Yes. Malaysia is Muslim-majority, so halal food is abundant. Malay restaurants and Indian-Muslim mamak stalls are halal by default, and many eateries display a halal certification logo. If you avoid pork, be cautious at Chinese-Malaysian stalls, which often serve pork dishes like bak kut teh and char siu.
What is the difference between the laksa varieties in Malaysia?
There are several. Penang asam laksa is a tart, tamarind-soured fish broth with no coconut. Curry laksa (curry mee) is a rich, spicy coconut-based soup with noodles, tofu and seafood. Sarawak laksa, from Borneo, uses a fragrant spice-paste broth with vermicelli, chicken, prawns and omelette. They taste completely different from one another.
Where should I eat in Malaysia for the best local food?

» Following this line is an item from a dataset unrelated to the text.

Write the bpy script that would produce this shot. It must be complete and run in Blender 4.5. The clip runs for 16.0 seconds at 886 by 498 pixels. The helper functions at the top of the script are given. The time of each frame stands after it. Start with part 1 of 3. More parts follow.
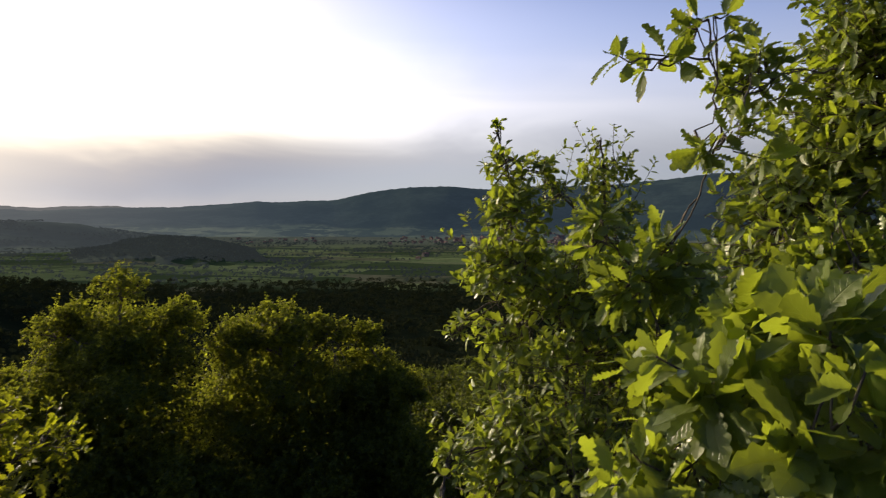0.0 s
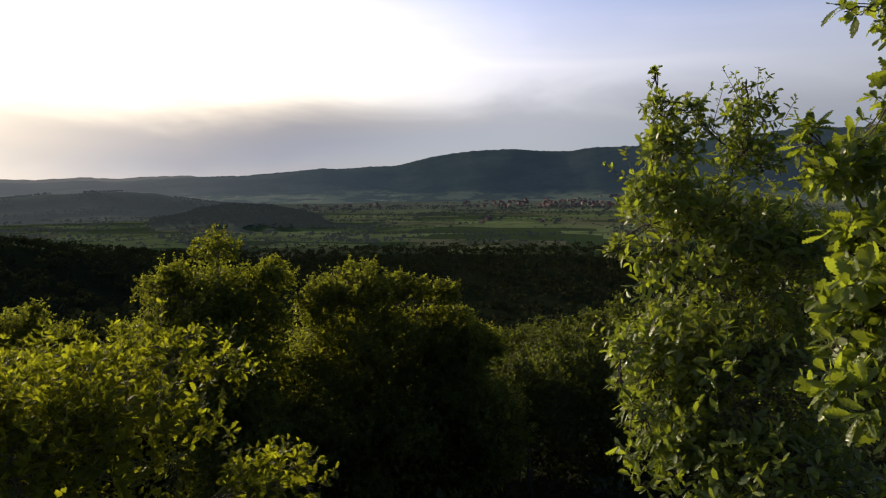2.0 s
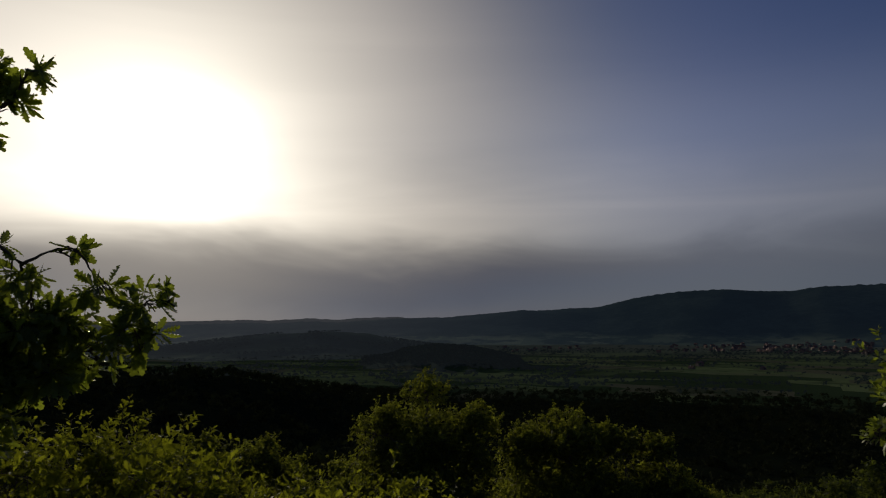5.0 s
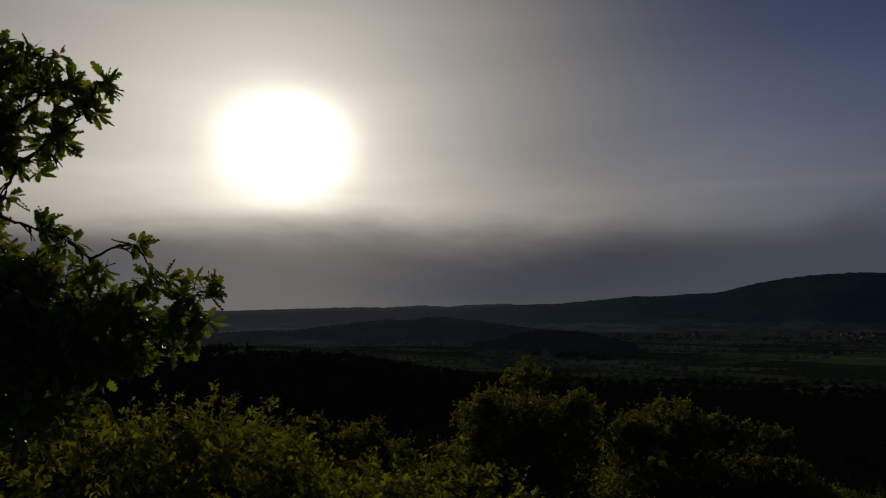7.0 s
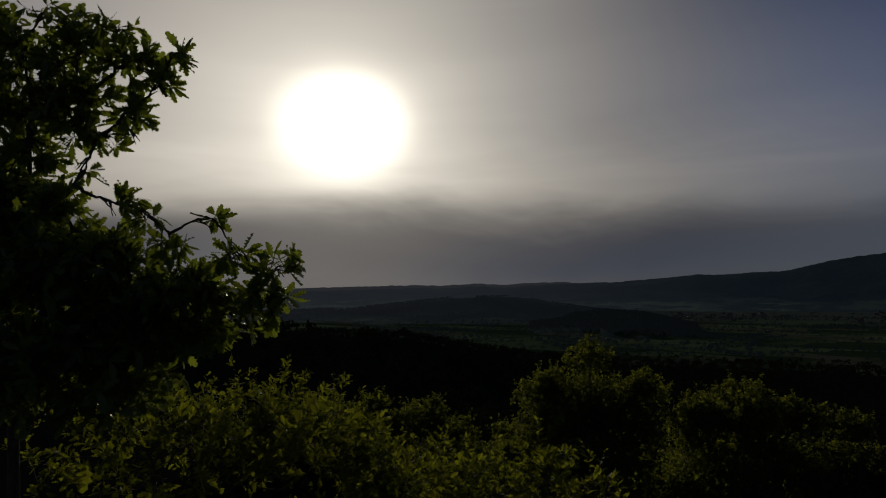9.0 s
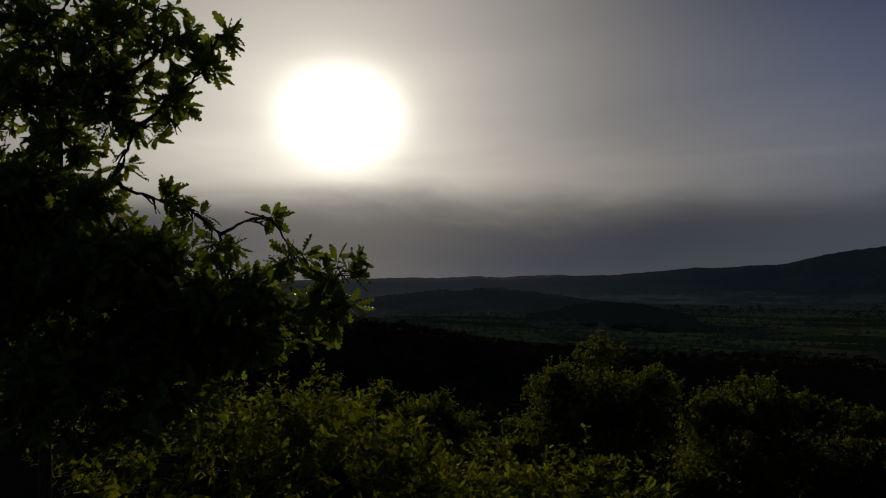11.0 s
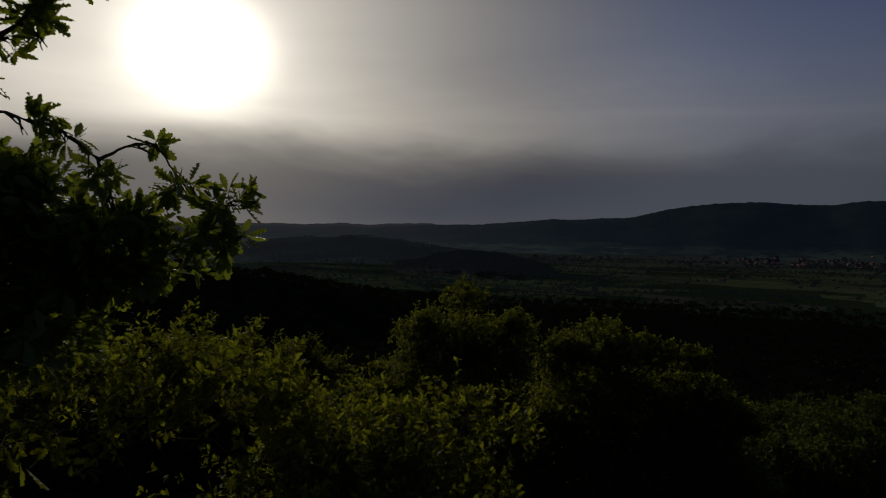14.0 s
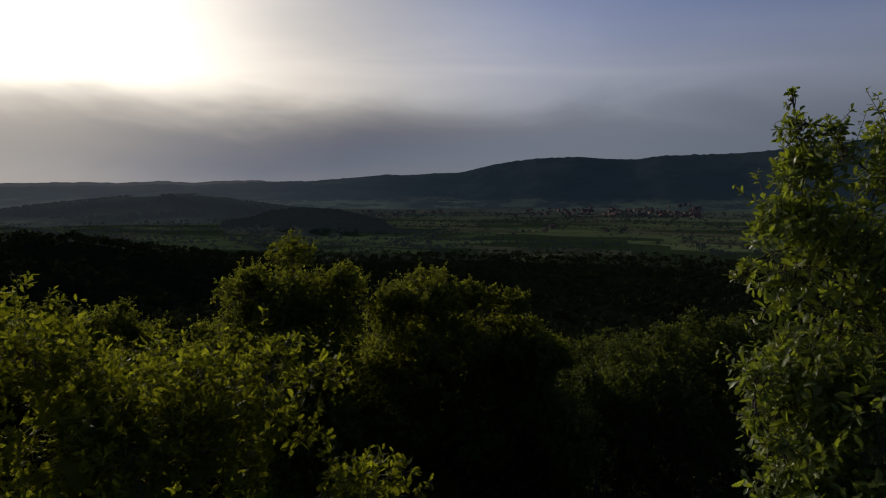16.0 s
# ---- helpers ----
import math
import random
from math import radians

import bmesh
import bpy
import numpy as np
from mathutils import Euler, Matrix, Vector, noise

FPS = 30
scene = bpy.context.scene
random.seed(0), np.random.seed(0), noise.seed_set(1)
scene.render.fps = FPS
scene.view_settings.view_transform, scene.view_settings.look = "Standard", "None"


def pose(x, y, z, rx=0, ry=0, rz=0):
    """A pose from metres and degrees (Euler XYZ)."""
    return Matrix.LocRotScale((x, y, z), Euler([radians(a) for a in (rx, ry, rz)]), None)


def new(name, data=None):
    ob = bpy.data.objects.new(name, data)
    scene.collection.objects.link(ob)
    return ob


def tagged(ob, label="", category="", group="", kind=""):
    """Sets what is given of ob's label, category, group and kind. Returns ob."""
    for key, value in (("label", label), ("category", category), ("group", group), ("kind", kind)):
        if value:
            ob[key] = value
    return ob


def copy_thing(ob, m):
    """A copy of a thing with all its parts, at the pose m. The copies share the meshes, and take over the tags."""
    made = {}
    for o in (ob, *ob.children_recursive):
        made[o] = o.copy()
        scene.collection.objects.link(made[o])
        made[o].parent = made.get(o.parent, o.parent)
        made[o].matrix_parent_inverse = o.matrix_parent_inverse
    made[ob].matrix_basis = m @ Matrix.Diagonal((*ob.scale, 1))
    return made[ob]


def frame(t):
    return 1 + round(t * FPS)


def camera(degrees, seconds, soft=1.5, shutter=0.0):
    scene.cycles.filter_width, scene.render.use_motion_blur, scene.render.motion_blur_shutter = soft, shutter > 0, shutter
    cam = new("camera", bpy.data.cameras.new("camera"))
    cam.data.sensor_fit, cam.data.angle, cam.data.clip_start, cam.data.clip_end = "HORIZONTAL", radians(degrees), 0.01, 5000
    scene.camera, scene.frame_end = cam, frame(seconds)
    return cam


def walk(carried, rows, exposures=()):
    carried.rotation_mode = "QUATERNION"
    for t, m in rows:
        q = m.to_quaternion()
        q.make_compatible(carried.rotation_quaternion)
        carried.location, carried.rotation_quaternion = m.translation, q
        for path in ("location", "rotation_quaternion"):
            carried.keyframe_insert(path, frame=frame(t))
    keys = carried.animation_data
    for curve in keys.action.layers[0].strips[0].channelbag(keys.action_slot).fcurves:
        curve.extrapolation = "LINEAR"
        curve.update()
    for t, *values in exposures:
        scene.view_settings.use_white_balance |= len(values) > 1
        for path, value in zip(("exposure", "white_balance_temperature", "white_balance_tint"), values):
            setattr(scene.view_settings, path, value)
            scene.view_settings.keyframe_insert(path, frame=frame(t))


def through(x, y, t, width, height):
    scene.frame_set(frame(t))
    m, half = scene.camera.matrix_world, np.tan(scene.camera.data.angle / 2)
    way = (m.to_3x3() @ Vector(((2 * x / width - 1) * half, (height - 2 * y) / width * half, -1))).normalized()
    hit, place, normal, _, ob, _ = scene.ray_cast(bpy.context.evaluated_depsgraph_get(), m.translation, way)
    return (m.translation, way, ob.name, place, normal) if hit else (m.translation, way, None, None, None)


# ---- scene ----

Head to hawker centres (clusters of specialist stalls where you order from several vendors) and mamak stalls (Indian-Muslim eateries, often open 24 hours). Penang's George Town is famous as the country's food capital, but every city has excellent hawker food. A long queue of locals is your most reliable guide to a great stall.
Do I need cash to eat at Malaysian food stalls?
Yes, carry small ringgit notes. Many of the best hawker and street stalls are cash-only, although QR-code e-wallets like Touch 'n Go and DuitNow are increasingly accepted at larger food courts and restaurants. Having a data connection helps, since QR payments and stall reviews both rely on being online.